We are asked to find subset of V with maximum cost such that if u ∈ S and uv ∈ E => v ∈ S.

Why shouldn't we take all the vertices? Some of the costs might be negative, if all costs are positive then ofcourse we can take all the vertices.

Solution:

If there were no edges, what should we do? Take all vertices with positive weight.

Let's choose all the vertices with positive weight A = { v | cost(v) ≥ 0 } and exclude all the vertices with negative vertices B = { v | cost(v) < 0 }, and resolve conflicts. We either need to take negative vertices if there is a edge or exclude some positive vertices. This looks like a min-cut problem.

We cannot add negative weight edges instead we can add edges to sink.
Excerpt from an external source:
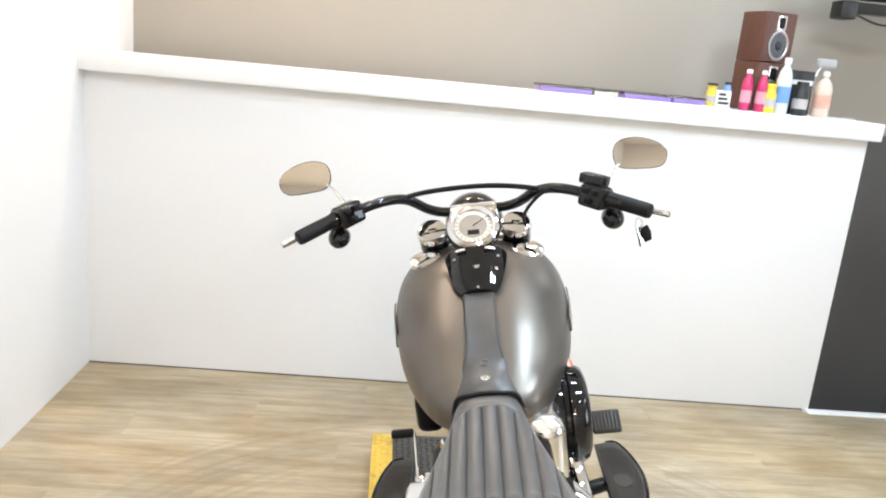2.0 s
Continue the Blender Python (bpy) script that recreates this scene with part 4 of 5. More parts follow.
# foot controls
lever = part("shift_lever", tube([(-0.205, 1.075, 0.33), (-0.21, 1.12, 0.345), (-0.214, 1.165, 0.368), (-0.22, 1.22, 0.385)], [0.0065, 0.0045, 0.004, 0.0052], 12), M_CHROME, bike, "chrome shift lever with a rubber peg")
part("shift_peg", lathe((-0.222, 1.223, 0.386), (-1, 0.02, 0), [(0, 0.009), (0.004, 0.0125), (0.055, 0.0125), (0.06, 0.010)], 16), M_RUBBER, lever, "black rubber peg")
part("lever_clamp", lathe((-0.19, 1.07, 0.33), (-1, 0, 0), [(0, 0.010), (0.002, 0.012), (0.020, 0.012), (0.022, 0.010)], 16), M_CHROME, lever)
part("shift_arm", tube([(-0.16, 1.068, 0.33), (-0.142, 1.072, 0.38), (-0.131, 1.076, 0.428)], [0.009, 0.007, 0.007], 10), plain("brass_arm", (0.55, 0.42, 0.16), 0.3, 1.0), bike, "short brass shift arm")
rod = part("shift_rod", tube([(-0.129, 1.076, 0.428), (-0.111, 0.775, 0.415)], 0.0042, 10, 0), M_CHROME, bike, "chrome shift linkage rod")
for x, y, z in ((-0.129, 1.076, 0.428), (-0.111, 0.775, 0.415), (-0.1122, 0.795, 0.416)):
    part("rod_end", ball((x, y, z), 0.009), M_CHROME, rod, "bright rod end")
brake = part("brake_pedal", tube([(0.16, 1.08, 0.28), (0.20, 1.13, 0.31), (0.245, 1.185, 0.362), (0.262, 1.20, 0.378)], 0.008, 10), M_BLACK, bike, "black brake pedal with a ribbed pad")
PADM = Matrix.Translation((0.296, 1.198, 0.384)) @ pose(0, 0, 0, 42)
part("brake_pad", box((-0.038, -0.032, -0.009), (0.038, 0.032, 0.007), 0.007, 3, PADM), M_PAD, brake, "ribbed black rubber pad")
for k in range(8):
    part("pad_rib", box((-0.034 + 0.0092 * k, -0.028, 0.006), (-0.030 + 0.0092 * k, 0.028, 0.0098), 0.001, 1, PADM), M_PAD, brake)
stand = part("side_stand", tube([(-0.13, 0.94, 0.20), (-0.20, 0.90, 0.12), (-0.255, 0.87, 0.065)], [0.014, 0.012, 0.012], 12), M_BLACK, bike, "black side stand")
part("stand_tab", tube([(-0.235, 0.90, 0.17), (-0.285, 0.875, 0.20), (-0.300, 0.84, 0.205), (-0.275, 0.80, 0.19), (-0.235, 0.80, 0.16)], 0.0042, 8), M_BLACK, stand, "thin wire tab")

# handlebar
bar = part("handlebar", tube([(-0.395, 1.005, 1.003), (-0.345, 1.04, 1.016), (-0.28, 1.085, 1.032), (-0.215, 1.13, 1.043), (-0.16, 1.185, 1.033), (-0.105, 1.225, 0.994), (-0.05, 1.235, 0.981), (0.06, 1.235, 0.981), (0.115, 1.225, 0.990), (0.165, 1.185, 1.022), (0.214, 1.13, 1.032), (0.28, 1.085, 1.018), (0.345, 1.04, 0.998), (0.393, 1.005, 0.981)], 0.0127, 16), M_BLACK, bike, "gloss black wide handlebar with a cross brace")
part("cross_brace", tube([(-0.168, 1.175, 1.040), (-0.10, 1.19, 1.047), (0.01, 1.20, 1.047), (0.10, 1.19, 1.040), (0.178, 1.170, 1.027)], 0.0065, 12), M_SATIN, bar, "slim black cross brace")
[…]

We will need to make costs positive otherwise the problem cannot be solved in polynomial time.

To add restrictions of choosing vertices, we add edges of inifinite capacities so that if we choose the starting vertex of edge, then the ending vertex is also present in the cut. Infinite capacity edges forbids us from putting endpoints in different cuts.

Reduction to maximum flow problem

A minimum cut separating s from t in this graph cannot have any edges of G passing in the forward direction across the cut: a cut with such an edge would have infinite capacity and would not be minimum. Therefore, the set of vertices on the same side of the cut as s automatically forms a closure C.

The flow network for the example dependency graph, along with its minimum cut. The cut has capacity 13 and C = 15, so the total profit for the selected jobs is 2.

How to model Minimum cut problems?

If we are given positive and negative costs/scores on nodes, then we can think in terms of penality. Firstly, we should make all the edges positives. Minimum cut tries to minimize the edge weights, hence we can think the give costs as penalities.